ÂHIRETE İMANIN ÖNEMİ (2)



Bunların başında gelen ve insanı en çok düşündüren sorulardan bazıları şunlardır: “Nereden geldik, nereye gideceğiz? “Bu dünya bir gün yok olacak mıdır? “Öldükten sonra yeni bir hayat var mıdır? “Ruh ölümsüz müdür? Gözlem ve deneye dayanan pozitif bilimler bu soruların cevabını veremez. Bu soruların cevabını ancak din verir. Çünkü hayatı anlamlandırma isteğinin engellenmesi durumunda insan var oluş boşluğuna düşer. Birey hiçlik ve yoklukla yüz yüze gelir. Bu durum can sıkıntısı ve var oluş kaygısı şeklinde kendini gösterir. Böyle bir insan, hayatında hedef ve gayesinden uzak olarak yaşar. Dinimizin temel kaynağı olan Kur’an “Bizim Allah’tan geldiğimizi ve Allah’a döneceğimizi” (Bakara, 2/185) bildirerek, âhiret hayatının var olduğunu haber veriyor. 

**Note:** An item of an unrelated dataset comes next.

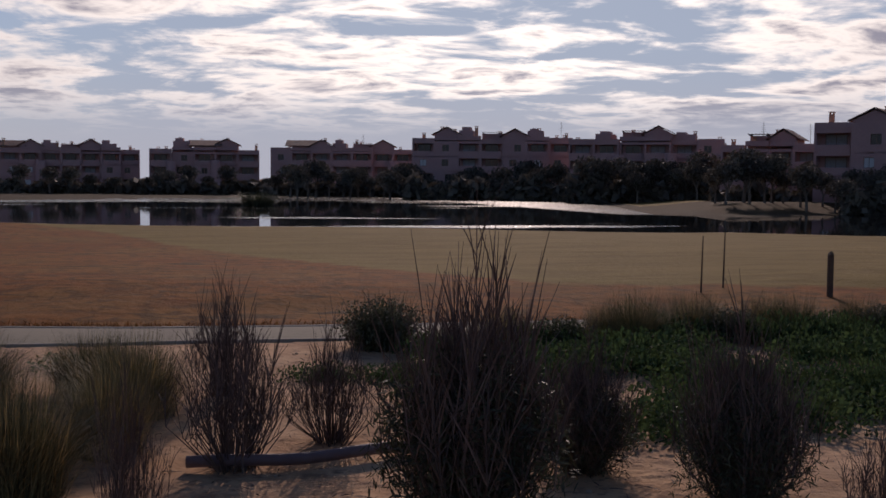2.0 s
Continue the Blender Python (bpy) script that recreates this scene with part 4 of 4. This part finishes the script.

6. İnsanın ölümsüzlük isteği ve âhiret inancı. İnsanın içinde sonsuzluk özlemi vardır. Bu nedenle ebedî olmak, ebedî olarak yaşamak (ölümsüzlük) her insanın arzu ettiği bir şeydir. Hayatın bir yerde noktalanacağına inanmak; yani ölüm insanı duygu ve düşünce olarak çok rahatsız etmekte ve onu mutsuz kılmaktadır. İnsan yok olma, sevdiklerinden ayrı kalma ve ölüm karşısında duyduğu bu endişeyi ortadan kaldıracak şey âhiretin varlığına inanmaktır. İnsanın öldükten sonra yok olmayacağı, ebedî olarak yaşayacağı, dünyadaki ayrılıkların, eksik kalmış özlemlerin sonsuzluk âleminde karşılanacağı inancı onu rahatlatır. İnsanı bu yersiz korkulardan kurtarır ve ebediliğe lâyık olduğunu gösterir.

7. İnsanın adalet duygusunu gerçekleştirme isteği ve âhiret inancı. İnsandaki adalet duygusu âhirete inanmayı gerekli kılar. Bilindiği dünya hayatında herkes işlediği suçun cezasını tam anlamıyla çekmemekte, birtakım haksızlıklar meydana gelmemektedir. Haksızlığa uğrayan insanlar, bu haklarının iade edilmesini isterler. Bunun dünya hayatında alamazlarsa, bunun âhirette gerçekleşmesini arzu ederler. İnsanın bu isteğini Allah âhiret hayatında gerçekleştirecektir. O, mutlak adaletiyle iyileri ödüllendirilecek, kötüleri ise cezalandıracaktır. Yüce Allah Kur’an’da: “Yoksa kötülük işleyenler ölümlerinde ve sağlıklarında kendilerini, inanıp iyi amel işleyen kimseler ile bir mi tutacağımızı sandılar? Ne kötü hüküm veriyorlar? …Böylece herkes kazancına göre karşılık görür. Onlara haksızlık edilmez” (Câsiye, 45/21-22) buyurmaktadır. Bu izahlardan da açıkça ahrete inanmanın önemi ortaya çıkmaktadır.